Lloyds also agreed to employ independent consultants to conduct extensive reviews of its transactions from August 2002 through the closure of its US correspondent accounts for customers in Iran, Sudan and other sanctioned countries, among other things to verify whether any funds transfers related to OFAC “specially designated” persons or entities. Lloyds also agreed to take further steps to enhance its sanctions compliance programs.

The DOJ in turn has agreed to defer prosecution for two years and recommend dismissal of the charges at the end of that term provided Lloyds fully abides by the terms of the deferred prosecution agreements. Lloyds will pay half of the US$350 million to the DOJ and the other half to the New York County District Attorney’s Office.

A Lloyds’ filing with the Securities and Exchange Commission indicates that discussions with OFAC regarding Lloyds’ violations of US sanctions regulations are underway, which could result in further penalties. According to Lloyds, however, OFAC has agreed to credit the US$350 million payment toward any OFAC-imposed fine, so Lloyds does not anticipate any payment to OFAC.

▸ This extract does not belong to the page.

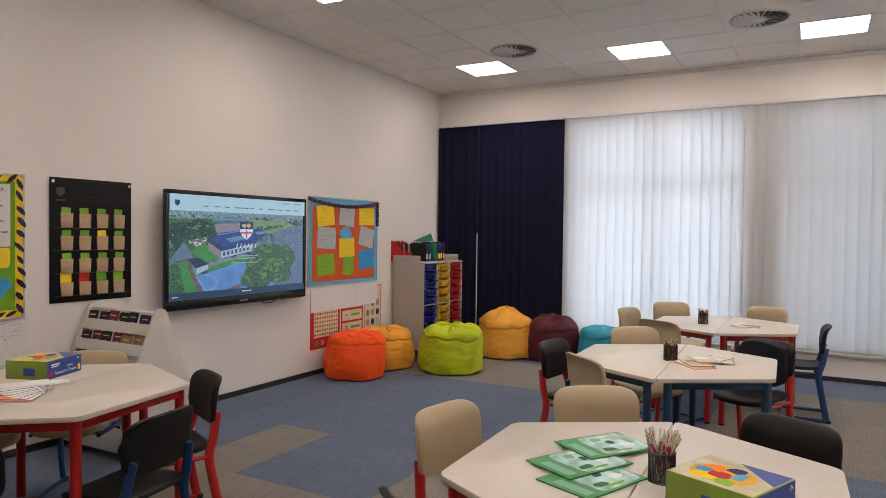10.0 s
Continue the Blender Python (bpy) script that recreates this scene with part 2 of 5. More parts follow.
# ---- room ----
shell = root("floor", pose(0, 0, 0), "blue and grey carpet tile floor", "floor", kind="structure")
part("screed", box(W_X - 0.3, E_X + 0.3, S_Y - 0.2, N_Y + 0.2, -0.25, -0.012), M_SKIRT, shell, smooth=False)

wall_n = part("wall_north", box(W_X - 0.3, E_X + 0.35, N_Y, N_Y + 0.2, -0.25, TOP + 0.3), M_WALL, None, smooth=False)
tagged(wall_n, "plain cream painted classroom wall", "wall", kind="structure")
wall_s = part("wall_south", box(W_X - 0.3, E_X + 0.35, S_Y - 0.2, S_Y, -0.25, TOP + 0.3), M_WALL, None, smooth=False)
tagged(wall_s, "plain cream painted classroom wall", "wall", kind="structure")


def pierced(name, x0, x1, y0, y1, z0, z1, holes, material, label):
    """A wall along y with openings (ya, yb, za, zb) that go through it."""
    bm = bmesh.new()
    ys = sorted({y0, y1, *[h[0] for h in holes], *[h[1] for h in holes]})
    zs = sorted({z0, z1, *[h[2] for h in holes], *[h[3] for h in holes]})

    def solid(i, j):
        if not (0 <= i < len(ys) - 1 and 0 <= j < len(zs) - 1):
            return False
        y, z = (ys[i] + ys[i + 1]) / 2, (zs[j] + zs[j + 1]) / 2
        return not any(h[0] < y < h[1] and h[2] < z < h[3] for h in holes)

    def quad(*p):
        bm.faces.new([bm.verts.new(q) for q in p])
    for i in range(len(ys) - 1):
        for j in range(len(zs) - 1):
            if not solid(i, j):
                continue
            a, b, c, d = ys[i], ys[i + 1], zs[j], zs[j + 1]
            quad((x0, a, c), (x0, b, c), (x0, b, d), (x0, a, d))
            quad((x1, a, c), (x1, b, c), (x1, b, d), (x1, a, d))
            if not solid(i - 1, j):
                quad((x0, a, c), (x1, a, c), (x1, a, d), (x0, a, d))
            if not solid(i + 1, j):
                quad((x0, b, c), (x1, b, c), (x1, b, d), (x0, b, d))
            if not solid(i, j - 1):
                quad((x0, a, c), (x1, a, c), (x1, b, c), (x0, b, c))
            if not solid(i, j + 1):
                quad((x0, a, d), (x1, a, d), (x1, b, d), (x0, b, d))
    bmesh.ops.remove_doubles(bm, verts=bm.verts, dist=1e-5)
    return tagged(part(name, bm, material, None, smooth=False), label, "wall", kind="structure")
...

Financial Institutions Face Enormous Compliance Risk

Both US and non-US financial institutions face enormous compliance risk in connection with the US restrictions on commercial and financial dealings with countries subject to US economic sanctions. In today’s financial transactions environment, compliance with US law and OFAC regulations are essential to appropriate risk management. Compliance with these requirements necessitates having, and closely observing, comprehensive compliance procedures. This should include having risk management compliance reviews conducted by credible outside sources. Non-US institutions with USD correspondent accounts or other business with USD payments must be especially cognizant of US sanctions rules, as the restrictions are not necessarily limited to transactions involving those institutions’ affiliates in the United States. Any individual US persons working for a non-US financial institution also may be subject to OFAC sanctions no matter where in the world they work.